Reproduce the records below in full and exactly, without their images.

Rows from a dataset
★ ★ ★ ★
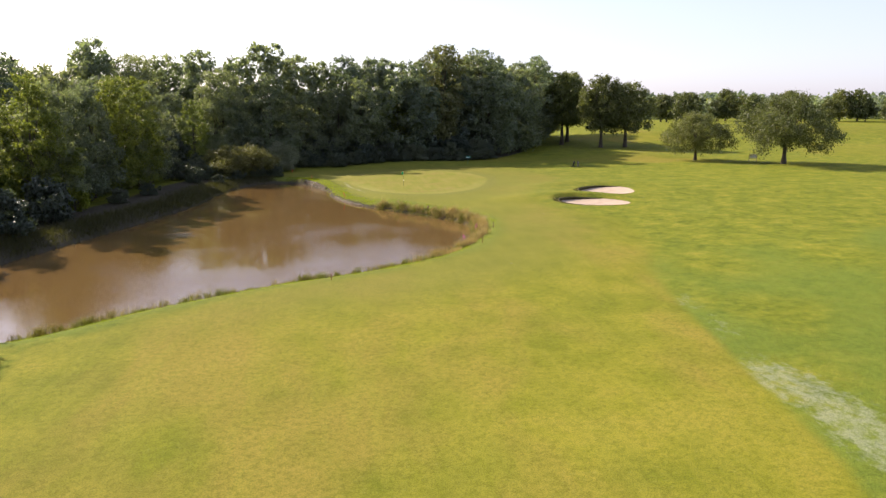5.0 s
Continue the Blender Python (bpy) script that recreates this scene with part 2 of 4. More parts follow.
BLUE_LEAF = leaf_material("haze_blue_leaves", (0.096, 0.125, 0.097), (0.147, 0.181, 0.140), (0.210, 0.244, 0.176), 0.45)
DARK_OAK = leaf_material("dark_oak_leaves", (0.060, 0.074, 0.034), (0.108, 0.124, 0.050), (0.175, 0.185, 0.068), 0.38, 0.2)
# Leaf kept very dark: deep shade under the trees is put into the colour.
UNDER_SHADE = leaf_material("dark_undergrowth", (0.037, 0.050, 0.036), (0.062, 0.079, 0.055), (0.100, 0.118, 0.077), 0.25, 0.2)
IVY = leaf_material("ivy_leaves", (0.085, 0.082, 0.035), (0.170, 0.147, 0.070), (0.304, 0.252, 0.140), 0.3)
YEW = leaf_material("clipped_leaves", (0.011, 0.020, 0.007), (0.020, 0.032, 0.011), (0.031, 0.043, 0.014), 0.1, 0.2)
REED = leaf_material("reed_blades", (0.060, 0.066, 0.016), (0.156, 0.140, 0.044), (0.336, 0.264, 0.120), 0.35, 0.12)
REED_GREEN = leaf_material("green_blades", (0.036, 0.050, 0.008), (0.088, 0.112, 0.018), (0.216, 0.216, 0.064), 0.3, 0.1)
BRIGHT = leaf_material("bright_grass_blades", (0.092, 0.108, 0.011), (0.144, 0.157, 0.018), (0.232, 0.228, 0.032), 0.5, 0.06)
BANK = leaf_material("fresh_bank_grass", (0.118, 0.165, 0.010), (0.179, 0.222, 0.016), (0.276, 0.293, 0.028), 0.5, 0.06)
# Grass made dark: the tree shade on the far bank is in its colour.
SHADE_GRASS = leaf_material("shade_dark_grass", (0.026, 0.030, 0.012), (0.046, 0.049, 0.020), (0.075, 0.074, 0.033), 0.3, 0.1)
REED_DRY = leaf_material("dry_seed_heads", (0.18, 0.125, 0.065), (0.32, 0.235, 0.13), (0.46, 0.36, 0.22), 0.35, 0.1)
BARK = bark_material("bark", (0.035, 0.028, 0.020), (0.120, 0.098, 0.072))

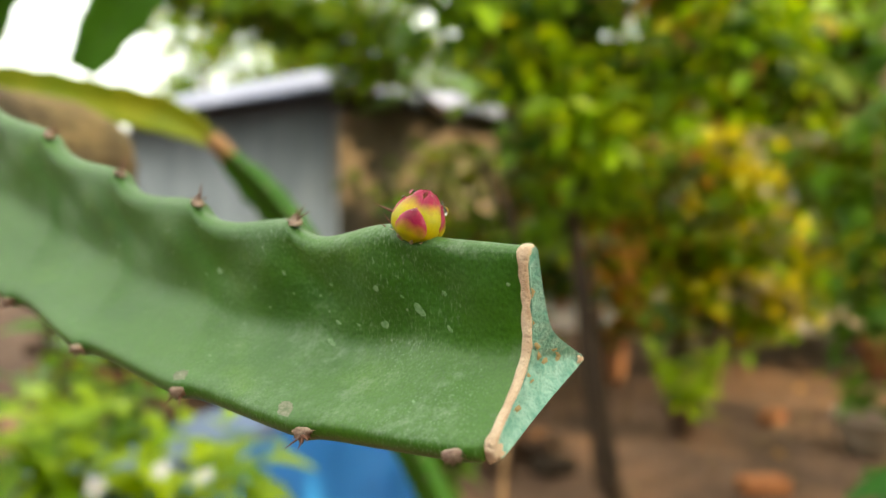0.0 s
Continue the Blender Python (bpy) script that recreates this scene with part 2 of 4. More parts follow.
★ ★ ★ ★
COMPLETE RESPONSE »
5.0 s
Continue the Blender Python (bpy) script that recreates this scene with part 2 of 4. More parts follow.
BLUE_LEAF = leaf_material("haze_blue_leaves", (0.096, 0.125, 0.097), (0.147, 0.181, 0.140), (0.210, 0.244, 0.176), 0.45)
DARK_OAK = leaf_material("dark_oak_leaves", (0.060, 0.074, 0.034), (0.108, 0.124, 0.050), (0.175, 0.185, 0.068), 0.38, 0.2)
# Leaf kept very dark: deep shade under the trees is put into the colour.
UNDER_SHADE = leaf_material("dark_undergrowth", (0.037, 0.050, 0.036), (0.062, 0.079, 0.055), (0.100, 0.118, 0.077), 0.25, 0.2)
IVY = leaf_material("ivy_leaves", (0.085, 0.082, 0.035), (0.170, 0.147, 0.070), (0.304, 0.252, 0.140), 0.3)
YEW = leaf_material("clipped_leaves", (0.011, 0.020, 0.007), (0.020, 0.032, 0.011), (0.031, 0.043, 0.014), 0.1, 0.2)
REED = leaf_material("reed_blades", (0.060, 0.066, 0.016), (0.156, 0.140, 0.044), (0.336, 0.264, 0.120), 0.35, 0.12)
REED_GREEN = leaf_material("green_blades", (0.036, 0.050, 0.008), (0.088, 0.112, 0.018), (0.216, 0.216, 0.064), 0.3, 0.1)
BRIGHT = leaf_material("bright_grass_blades", (0.092, 0.108, 0.011), (0.144, 0.157, 0.018), (0.232, 0.228, 0.032), 0.5, 0.06)
BANK = leaf_material("fresh_bank_grass", (0.118, 0.165, 0.010), (0.179, 0.222, 0.016), (0.276, 0.293, 0.028), 0.5, 0.06)
# Grass made dark: the tree shade on the far bank is in its colour.
SHADE_GRASS = leaf_material("shade_dark_grass", (0.026, 0.030, 0.012), (0.046, 0.049, 0.020), (0.075, 0.074, 0.033), 0.3, 0.1)
REED_DRY = leaf_material("dry_seed_heads", (0.18, 0.125, 0.065), (0.32, 0.235, 0.13), (0.46, 0.36, 0.22), 0.35, 0.1)
BARK = bark_material("bark", (0.035, 0.028, 0.020), (0.120, 0.098, 0.072))

0.0 s
Continue the Blender Python (bpy) script that recreates this scene with part 2 of 4. More parts follow.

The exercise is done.